Pregunta

http://www.termsys.demon.co.uk/vtansi.htm this link has a bunch of escape codes, and I've written scripts that have moved the cursor and changed the color - I'm curious how one goes about programatically getting responses? It doesn't seem to be standard out or standard error as far as I can tell so I am very confused

For example in ZSH I do the following:

jessed@joriet-mac ~ » echo "\e[6n"

jessed@joriet-mac ~ » 3;1R

the response to the query comes through as the next Terminal command? I don't understand why, also Bash doesn't seem to demonstrate this behavior.
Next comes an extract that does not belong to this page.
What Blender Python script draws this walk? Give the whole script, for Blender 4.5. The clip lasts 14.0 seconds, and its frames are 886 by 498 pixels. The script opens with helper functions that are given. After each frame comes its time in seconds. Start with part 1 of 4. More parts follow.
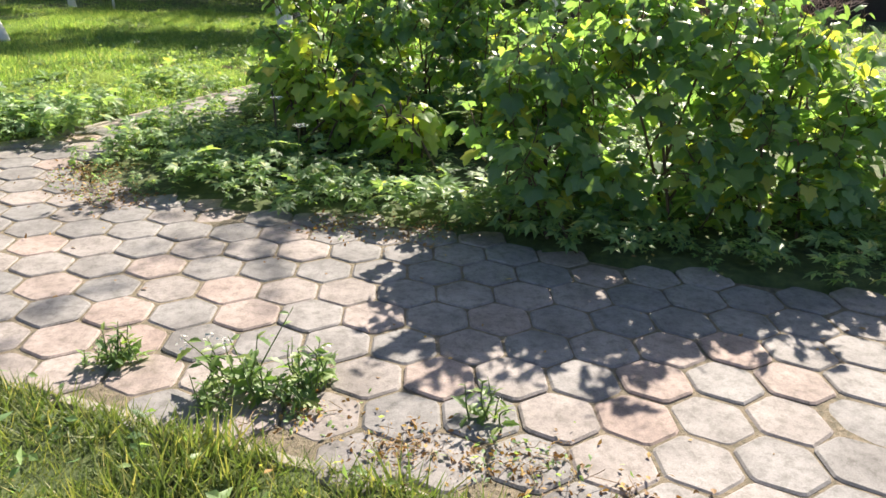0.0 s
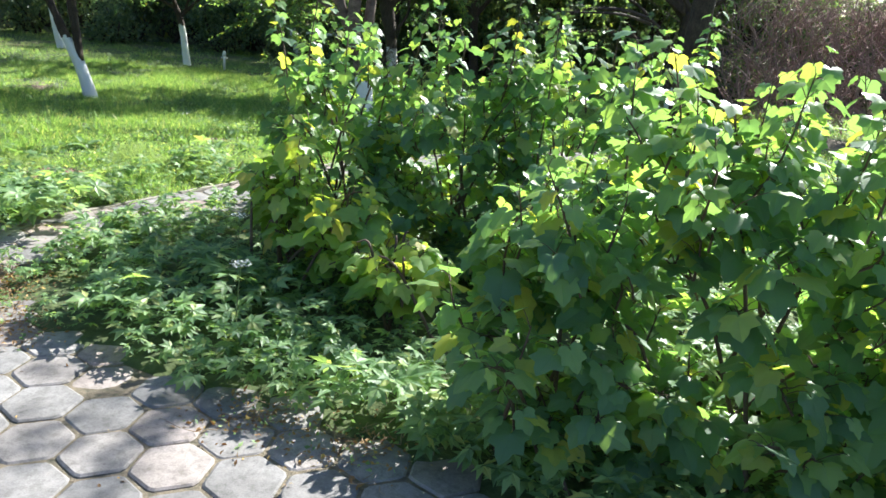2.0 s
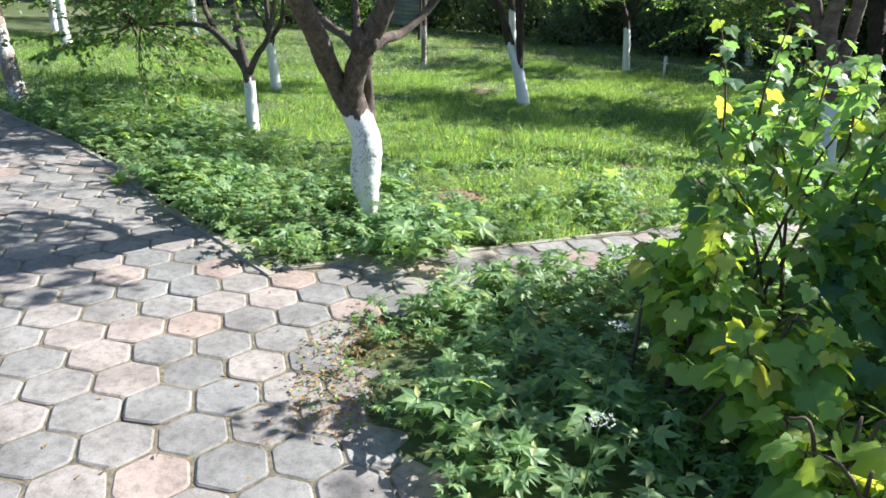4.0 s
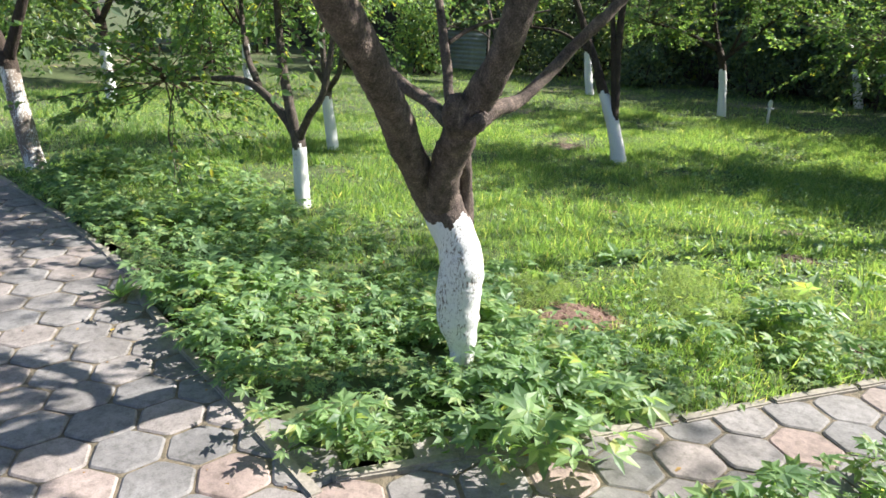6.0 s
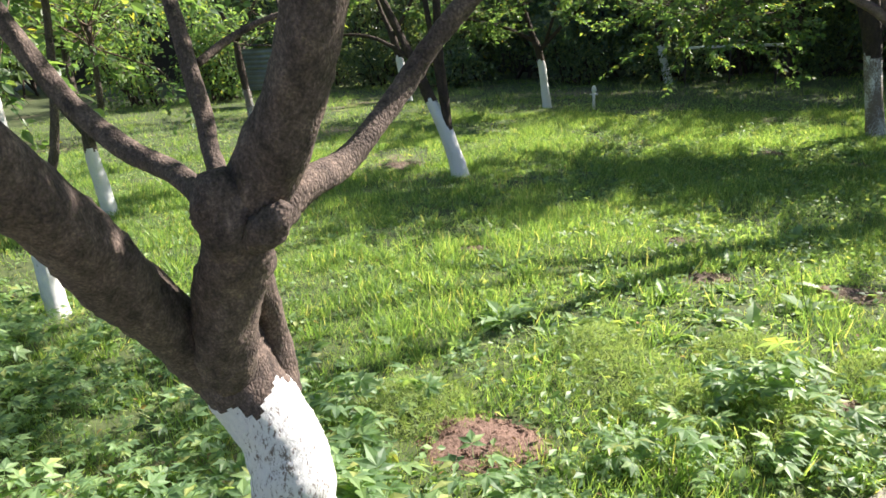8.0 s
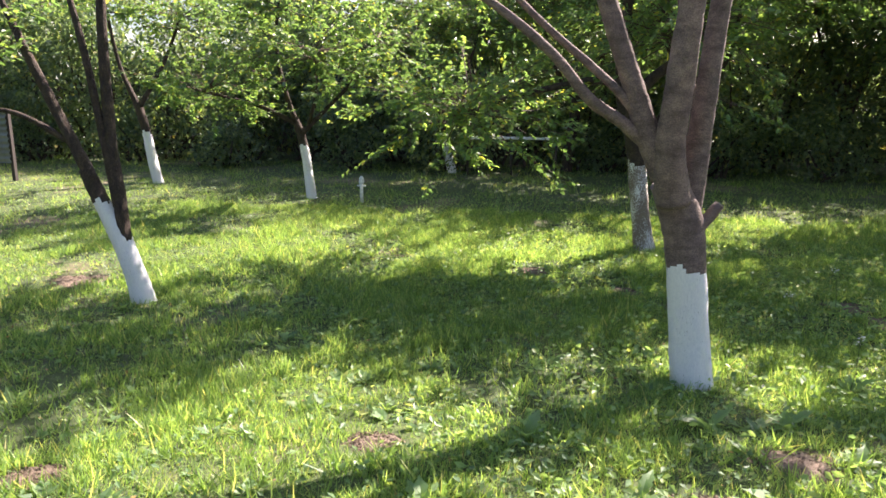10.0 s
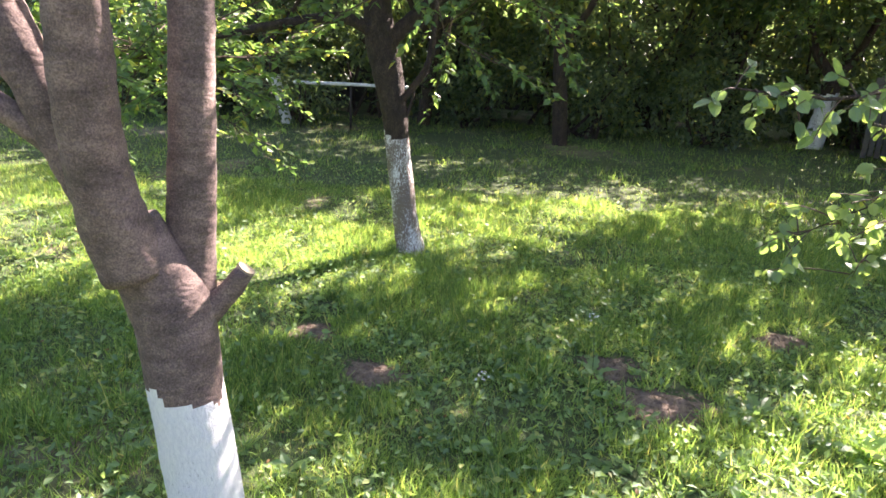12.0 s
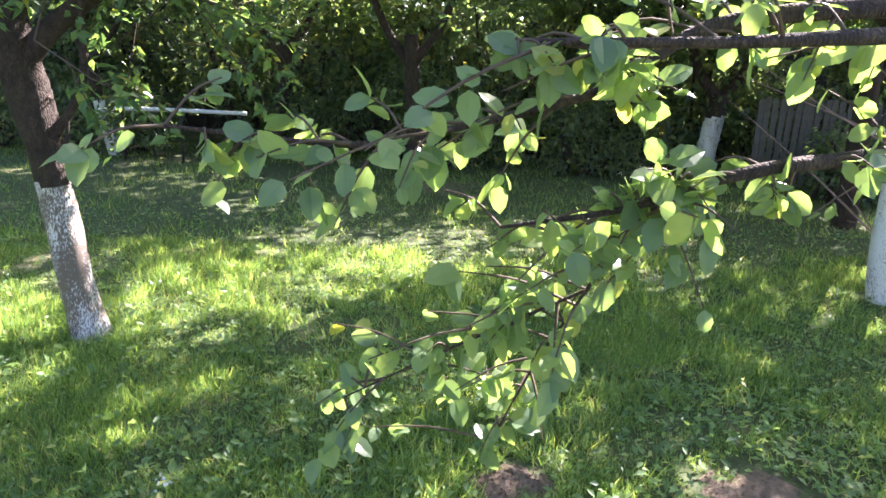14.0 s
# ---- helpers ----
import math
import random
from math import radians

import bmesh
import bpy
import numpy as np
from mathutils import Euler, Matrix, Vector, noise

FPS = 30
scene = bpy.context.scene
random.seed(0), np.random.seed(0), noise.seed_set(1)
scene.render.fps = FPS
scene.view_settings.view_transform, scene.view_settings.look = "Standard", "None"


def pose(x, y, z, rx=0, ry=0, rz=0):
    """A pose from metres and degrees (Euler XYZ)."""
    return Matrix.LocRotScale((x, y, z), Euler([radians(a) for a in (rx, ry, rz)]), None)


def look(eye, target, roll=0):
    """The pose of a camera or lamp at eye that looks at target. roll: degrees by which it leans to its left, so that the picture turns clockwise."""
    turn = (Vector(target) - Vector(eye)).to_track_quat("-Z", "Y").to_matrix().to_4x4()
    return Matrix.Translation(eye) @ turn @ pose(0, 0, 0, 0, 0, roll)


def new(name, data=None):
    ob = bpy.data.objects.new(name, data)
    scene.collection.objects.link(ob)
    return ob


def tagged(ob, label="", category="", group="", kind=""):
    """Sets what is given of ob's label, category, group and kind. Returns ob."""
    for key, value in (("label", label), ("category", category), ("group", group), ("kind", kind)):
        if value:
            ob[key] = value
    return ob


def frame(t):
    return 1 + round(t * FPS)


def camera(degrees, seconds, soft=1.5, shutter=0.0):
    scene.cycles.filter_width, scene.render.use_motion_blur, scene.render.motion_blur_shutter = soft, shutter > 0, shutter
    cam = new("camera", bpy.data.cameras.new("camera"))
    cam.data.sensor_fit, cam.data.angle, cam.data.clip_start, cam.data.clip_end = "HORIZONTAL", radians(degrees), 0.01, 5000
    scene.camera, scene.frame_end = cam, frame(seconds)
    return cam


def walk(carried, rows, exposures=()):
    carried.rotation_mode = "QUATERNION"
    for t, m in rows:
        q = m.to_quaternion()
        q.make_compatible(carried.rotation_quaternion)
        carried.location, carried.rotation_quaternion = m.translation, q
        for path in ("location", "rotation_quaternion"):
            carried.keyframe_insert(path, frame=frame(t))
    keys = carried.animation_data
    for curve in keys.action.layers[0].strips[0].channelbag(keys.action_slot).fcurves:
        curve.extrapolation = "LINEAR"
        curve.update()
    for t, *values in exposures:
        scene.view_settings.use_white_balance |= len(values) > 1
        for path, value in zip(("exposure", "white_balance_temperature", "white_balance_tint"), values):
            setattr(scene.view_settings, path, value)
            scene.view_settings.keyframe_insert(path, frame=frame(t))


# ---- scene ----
cam = camera(63.2, 14.0, soft=1.6)
PATH = [
    (0, (0.46, 0.334, 1.43), (0.78, 2.147, 0.649), 2.2),
    (0.5, (0.576, 0.704, 1.505), (0.982, 2.555, 0.865), 2.7),
    (1, (0.753, 0.916, 1.526), (1.166, 2.78, 0.931), 2.7),
    (1.5, (1.019, 1.194, 1.553), (1.322, 3.084, 0.974), 3.1),
    (2, (1.191, 1.638, 1.537), (1.194, 3.537, 0.909), 5.3),
    (2.5, (1.268, 2.125, 1.655), (0.777, 3.983, 1.1), 3.2),
    (3, (1.341, 2.221, 1.684), (0.512, 3.938, 1.082), 3.9),
    (3.5, (1.262, 2.424, 1.651), (0.29, 4.025, 0.951), 3.3),
    (4, (0.933, 2.754, 1.641), (-0.105, 4.304, 0.922), 3.3),
    (4.2, (0.847, 2.846, 1.636), (-0.222, 4.379, 0.925), 3.7),
    (6.3, (-0.414, 4.076, 1.587), (-1.599, 5.563, 0.968), 2.0),
    (6.5, (-0.483, 4.179, 1.575), (-1.615, 5.707, 0.954), 1.4),
    (7, (-0.773, 4.447, 1.553), (-1.768, 6.061, 0.915), 0.2),
    (7.5, (-0.967, 4.755, 1.534), (-1.853, 6.428, 0.892), -1.6),
    (8, (-1.082, 5.104, 1.536), (-1.892, 6.829, 0.928), -3.6),
    (8.5, (-1.231, 5.562, 1.549), (-1.947, 7.384, 1.14), -4.1),
    (9, (-1.164, 6.016, 1.557), (-1.602, 7.917, 1.119), -1.6),
    (9.2, (-1.102, 6.181, 1.564), (-1.484, 8.092, 1.114), -0.7),
    (11.3, (0.269, 8.808, 1.681), (-0.048, 10.743, 1.289), 1.1),
    (11.5, (0.456, 8.978, 1.701), (0.187, 10.915, 1.282), 1.2),
    (12, (0.892, 9.513, 1.666), (0.71, 11.414, 1.072), 2.4),
    (12.5, (1.247, 9.934, 1.686), (1.145, 11.873, 1.206), 0.8),
    (13, (1.666, 10.36, 1.657), (1.647, 12.303, 1.183), 2.3),
    (13.5, (2.031, 10.773, 1.642), (1.993, 12.702, 1.117), 2.6),
    (14, (2.379, 11.121, 1.639), (2.314, 13.048, 1.108), 2.2),
]
walk(cam, [(t, look(eye, target, roll)) for t, eye, target, roll in PATH], [(0, 1.5, 6500, 13), (1, 1.7, 5750, 9), (2.5, 1.72, 5650, 8), (4, 1.52, 5650, 8), (6.5, 1.47, 6000, 13), (9, 1.72, 6250, 19), (11.5, 2.7, 6450, 32), (12.5, 2.9, 6100, 30), (14, 3.0, 5900, 30)])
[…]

I know there are other ways to do this using tput for example, but I'd like to know on a lower level what was going on and why.

¿Fue útil?

Solución

The responses come through on the channel from the terminal (or terminal emulator) to the serial port (or other tty device). That's the same channel used for transmitting characters entered at the terminal keyboard; there is no out-of-band signaling.

Since you didn't read the response after sending the query, it was interpreted as a series of keypresses by your shell. The different shells have different responses to the unusual keyboard input.

To read the response properly, you have to take the terminal out of line-based ("icanon" or "cooked") mode and read a byte at a time (from the tty, i.e. possibly stdin, the same place you'd read keyboard input from) until the terminating character is found. And there's no real way to distinguish the response from any real keypresses that happened to occur at the same time.

It's an unclean business, and if you're trying to do it in a shell script you add extra pain.